Music

Live review: Chad Valley @ Schubas

Chad Valley at Schubas

I saw Chad Valley at Schubas a few months. Hugo Manuel told me during a pre-show interview that he was dealing with a sore throat, an ailment he admits he deals with all the time. Since his live show is basically just his voice, this was troubling to hear. At that show he still sounded strong on stage, all by himself with his keyboard and midi controller. Last night, his voice sounded strong again, but he admitted halfway through his set to again feeling sick. When it came time for an encore, he passed on it. Disappointing. So disappointing. Maybe he really is putting his voice through too much up there.

I hope he can toughen up those pipes before his next major tour, because he has one of the best voices in the business. I want to hear as many live songs as he can handle.

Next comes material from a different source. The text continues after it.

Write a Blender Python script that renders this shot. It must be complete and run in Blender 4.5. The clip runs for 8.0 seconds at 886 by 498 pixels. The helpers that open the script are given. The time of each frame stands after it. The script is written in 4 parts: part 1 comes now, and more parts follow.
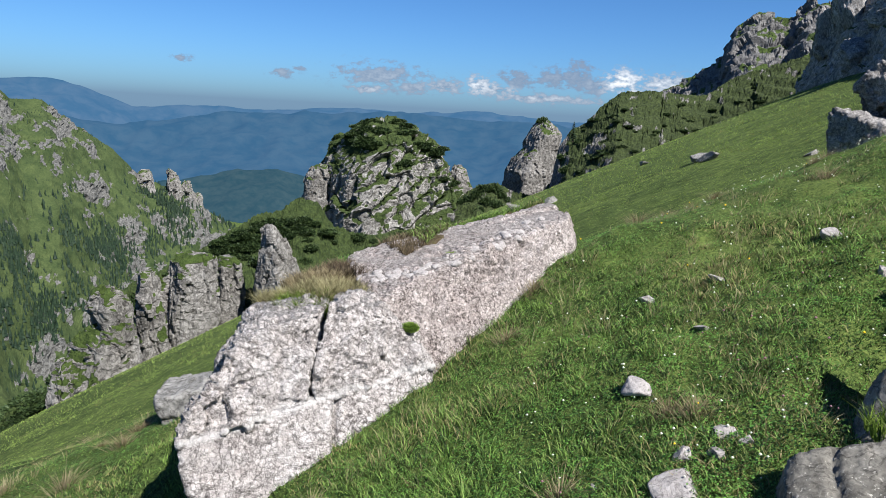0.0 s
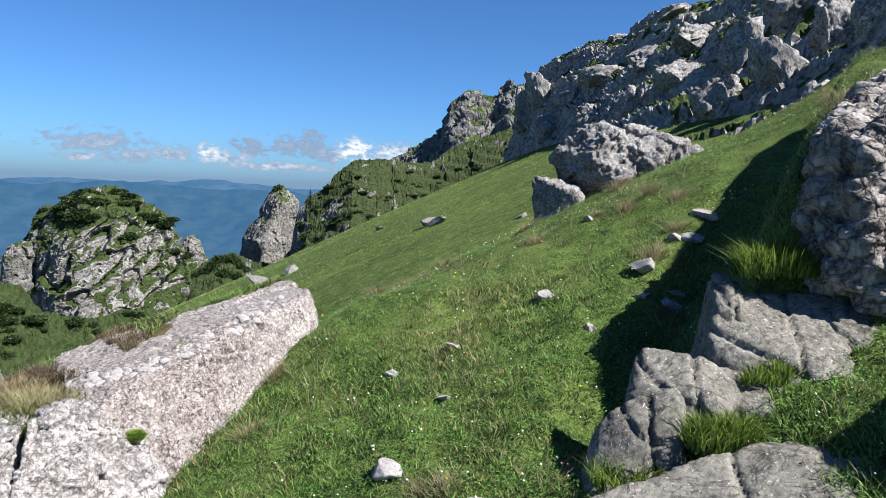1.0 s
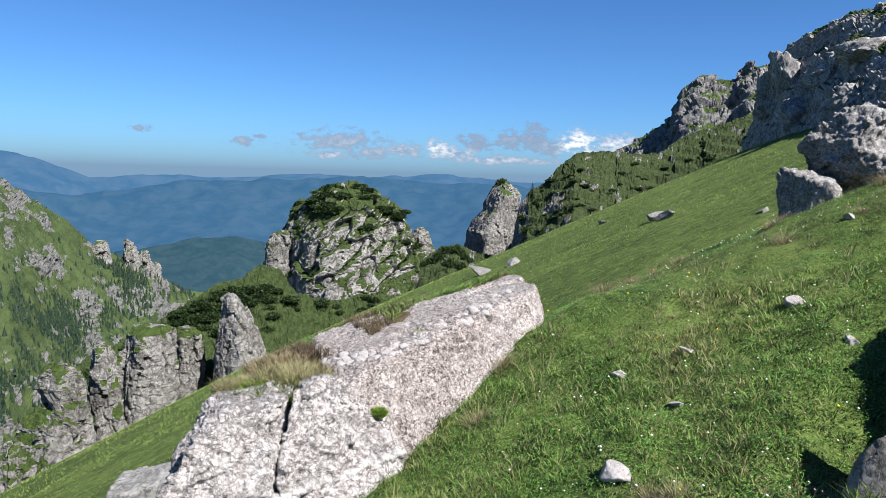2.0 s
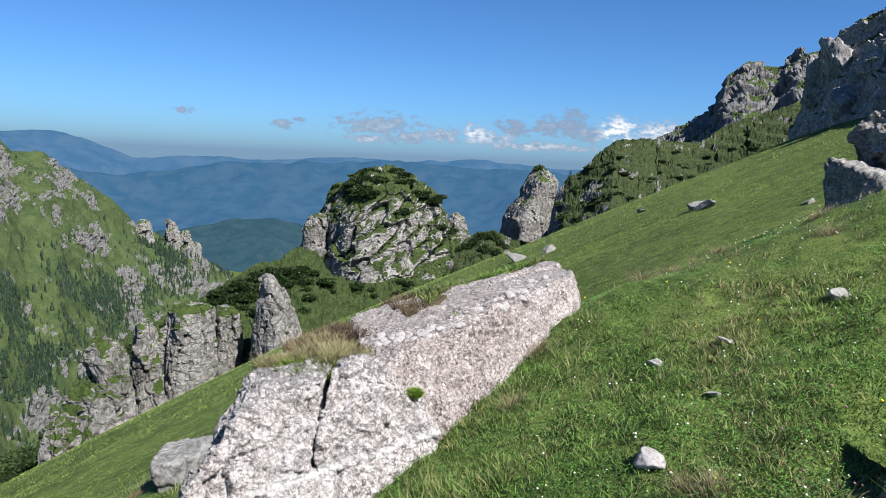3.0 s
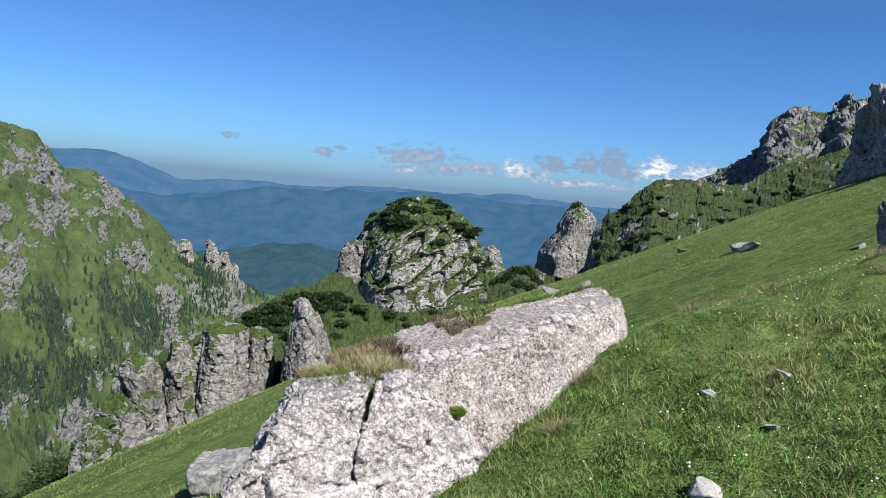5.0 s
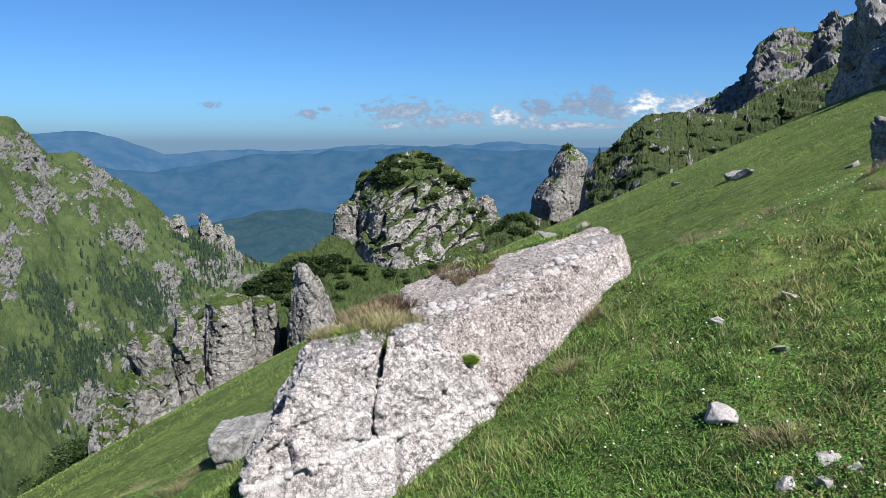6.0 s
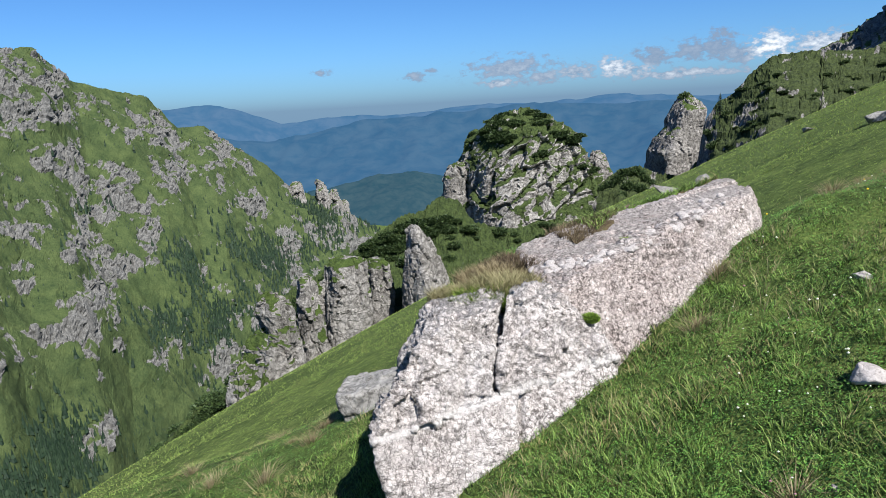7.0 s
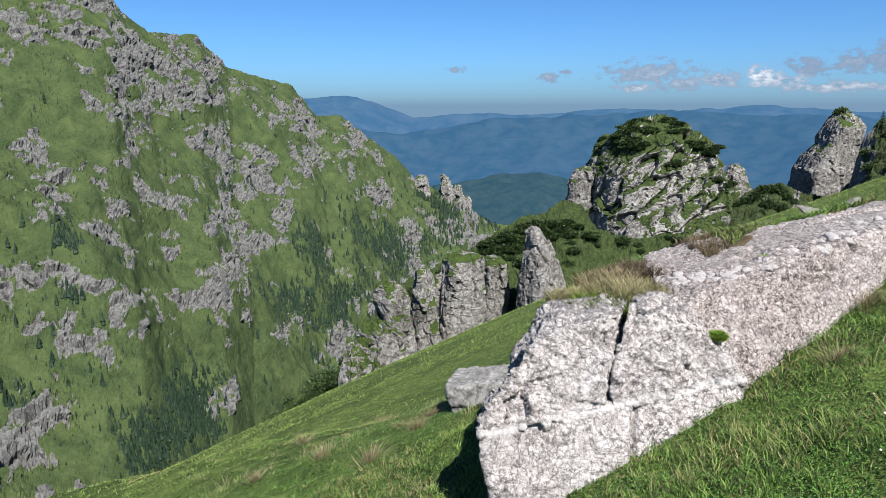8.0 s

Other than playing too short a set, there weren’t many low points for the chillwave-going-R&B indie kid from Oxford. Even with a backup vocalist to help him with some harmonies, it was a significantly more laid back set this time around. The highlight was “Evening Surrender,” a “we’re gonna make sweet love later tonight” ballad from his Young Hunger full-length. On the recorded track, El Perro Del Mar provides the sexy. The smoke machine seemed a bit much during opener Ghost Beach, but the steamy residue was perfect for at least this moment.

A word about those openers real quick. Chandeliers kicked the night off with their analog electro-rock. This is one of Chicago’s best local bands today, and they’re being rewarded for it by playing a Tuesday night residency all next month at the Hideout. If you haven’t seen them live yet, May is your chance. Their recorded material doesn’t do their live show justice.

Ghost Beach was stadium-ready pop-rock. I’ve never seen so many lights and smoke on the Schubas stage before. It was jarring at first, but I really did appreciate it. Their melodies are as cheesy if not cheesier than a late-90s alternative band like the New Radicals or Sugar Ray. But that’s just the changing of the tide in 2013. It’s been a few years coming thanks to pop acts like Robyn and Free Energy going all-in, and now Charli XCX, but pop and indie are interchangeable now. The weird thing (and the interesting thing) about this trend is that we can decide whether we want to enjoy it ironically, or earnestly. And the cool thing is that it’ll work either way.

Artists like Chad Valley are taking those TRL-era travesties and creating something worthwhile with what music fans long regarded as trash. At the very least, it demands listeners let their guards down and at least make an attempt to enjoy something without prejudice. The pretentious rockists are a dying breed in the 20-teens, and music is in a better place for it. Today, just listen to whatever moves you–whether it’s experimental Chicago kraut rock, or Taylor Swift. Whatever works.